Sprint Nextel Moves into 4G with WiMAX
By Jessica Rivchin
In a highly anticipated move, Sprint Nextel has announced that WiMAX will be its technology choice for its 4G network , which will provide Internet access to a variety of mobile devices at speeds comparable to that of a DSL connection. The next-generation network will upgrade Nextel's existing EV-DO network, which already covers 85 percent of households in the top 100 U.S. markets. The network is expected to roll out by the end of 2007—offering WiMAX to most of the country by 2008.
Initially, Japanese mobile communications operator NTT DoCoMo planned to introduce 4G services around 2010, but recently announced plans to introduce 4G services beginning in 2006—four years earlier than previously planned.
With industry heavyhitters Sprint Nextel, Motorola and Intel investing an estimated $3 billion in the project, erstwhile skeptics of a large-scale WiMAX deployment in a nation as developed as the United States, which already has numerous wireless networks in place, may be silenced (at least temporarily).
“While it's true that we have many wireless networks in place, you only have to look at the municipal wireless movement to understand why it is that these are not meeting our needs,” says Craig Settles, industry analyst and author of Fighting the Good Fight for Municipal Wireless, a chronicle of the city of Philadelphia's bid for city-wide Wi-Fi. “Some cities can't get affordable broadband service in many areas, and in some they can't get broadband service at all.
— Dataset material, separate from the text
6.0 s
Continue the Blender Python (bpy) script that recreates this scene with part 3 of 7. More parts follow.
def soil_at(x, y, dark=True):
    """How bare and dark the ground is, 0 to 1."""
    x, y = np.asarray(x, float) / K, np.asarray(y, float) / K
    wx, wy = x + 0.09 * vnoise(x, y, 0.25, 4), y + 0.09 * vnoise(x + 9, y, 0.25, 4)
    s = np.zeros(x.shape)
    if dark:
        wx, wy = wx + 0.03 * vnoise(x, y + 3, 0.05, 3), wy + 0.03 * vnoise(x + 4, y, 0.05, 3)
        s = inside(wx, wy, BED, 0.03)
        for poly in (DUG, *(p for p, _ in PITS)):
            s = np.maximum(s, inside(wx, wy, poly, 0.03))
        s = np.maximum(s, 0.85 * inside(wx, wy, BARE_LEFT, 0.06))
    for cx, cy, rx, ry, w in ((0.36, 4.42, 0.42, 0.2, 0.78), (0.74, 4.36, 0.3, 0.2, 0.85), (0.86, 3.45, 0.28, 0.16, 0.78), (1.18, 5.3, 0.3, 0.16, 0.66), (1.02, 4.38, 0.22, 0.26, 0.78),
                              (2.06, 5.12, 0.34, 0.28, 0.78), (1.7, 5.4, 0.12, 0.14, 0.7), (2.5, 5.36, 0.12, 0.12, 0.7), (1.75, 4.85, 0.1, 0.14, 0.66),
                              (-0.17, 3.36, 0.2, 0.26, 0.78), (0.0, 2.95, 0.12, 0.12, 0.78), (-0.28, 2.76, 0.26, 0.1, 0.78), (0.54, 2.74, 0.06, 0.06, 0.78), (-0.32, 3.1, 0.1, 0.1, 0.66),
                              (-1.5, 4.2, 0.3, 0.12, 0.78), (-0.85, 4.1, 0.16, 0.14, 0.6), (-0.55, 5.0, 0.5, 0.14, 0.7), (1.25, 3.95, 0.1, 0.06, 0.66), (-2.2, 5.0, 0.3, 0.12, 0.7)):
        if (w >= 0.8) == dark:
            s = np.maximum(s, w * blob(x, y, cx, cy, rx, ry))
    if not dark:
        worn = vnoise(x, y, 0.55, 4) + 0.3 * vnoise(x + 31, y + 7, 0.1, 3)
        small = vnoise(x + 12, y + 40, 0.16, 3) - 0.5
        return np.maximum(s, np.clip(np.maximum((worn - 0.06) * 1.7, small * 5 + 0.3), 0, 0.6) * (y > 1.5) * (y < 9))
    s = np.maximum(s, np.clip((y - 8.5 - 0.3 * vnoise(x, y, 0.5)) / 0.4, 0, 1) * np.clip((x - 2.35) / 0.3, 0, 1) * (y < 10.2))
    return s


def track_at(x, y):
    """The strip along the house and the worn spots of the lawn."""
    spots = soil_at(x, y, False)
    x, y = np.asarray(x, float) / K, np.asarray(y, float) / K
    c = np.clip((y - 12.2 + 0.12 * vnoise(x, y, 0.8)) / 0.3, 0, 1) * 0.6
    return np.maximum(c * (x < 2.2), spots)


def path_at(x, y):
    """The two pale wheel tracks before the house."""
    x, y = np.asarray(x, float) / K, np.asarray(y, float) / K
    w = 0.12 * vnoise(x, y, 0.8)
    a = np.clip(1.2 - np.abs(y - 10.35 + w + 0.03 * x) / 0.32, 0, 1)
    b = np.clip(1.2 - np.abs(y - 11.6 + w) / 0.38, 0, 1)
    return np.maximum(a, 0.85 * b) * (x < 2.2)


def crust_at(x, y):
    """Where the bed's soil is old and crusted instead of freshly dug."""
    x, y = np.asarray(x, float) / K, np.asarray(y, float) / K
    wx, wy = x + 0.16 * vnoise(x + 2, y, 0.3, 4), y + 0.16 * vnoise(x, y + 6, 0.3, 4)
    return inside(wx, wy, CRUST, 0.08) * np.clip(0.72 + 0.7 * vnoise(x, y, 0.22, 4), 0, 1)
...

The carriers have invested billions in technology that is inherently slow, but they can't abandon the technology and lose all that money, nor can they afford to provide service except in areas where people can afford to pay carrier's high rates.”
So how will the new network affect the enterprise? “For one thing, any technology that can dramatically increase the upload speed of wireless networks and also drop current costs per user for data services will be felt on the bottom line of organizations deploying mobile and wireless applications,” says Settles. “An organization with 2,000 employees, for example, that can drop monthly user charges from $60 per month to the $20 range is going to see annual cost savings that could top $1 million.”
The other benefit that will affect the profits and losses of other businesses, according to Settles, is that faster speeds and better costs may encourage small and mid-sized companies to adopt mobile workforce and wireless asset management applications. “The ROI of these applications will be sufficient enough to entice the companies into adopting mobile technology,” he adds.
A third benefit for enterprises of any size using WiMAX from Sprint Nextel or another carrier is the ability to run larger bandwidth-intensive apps such as video over the Internet and VoIP, says Settles. “Mobile workers will be able to open huge databases and do computing tasks in real time. Once you open the bottleneck that is current 3G network speeds, businesses can take mobile workforce automation to a new level.”
Settles predicts some indirect benefits, as well. “With a major player like Sprint adopting WiMAX and mobile device manufacturers lining up to create products that support WiMAX, Intel will be able to drop the costs of chipsets for mobile devices across the board.” In turn, as prices drop, WiMAX adoption will continue to increase. “Just like we had with Wi-Fi,” says Settles, “you get this spiraling effect—until WiMAX is everywhere.”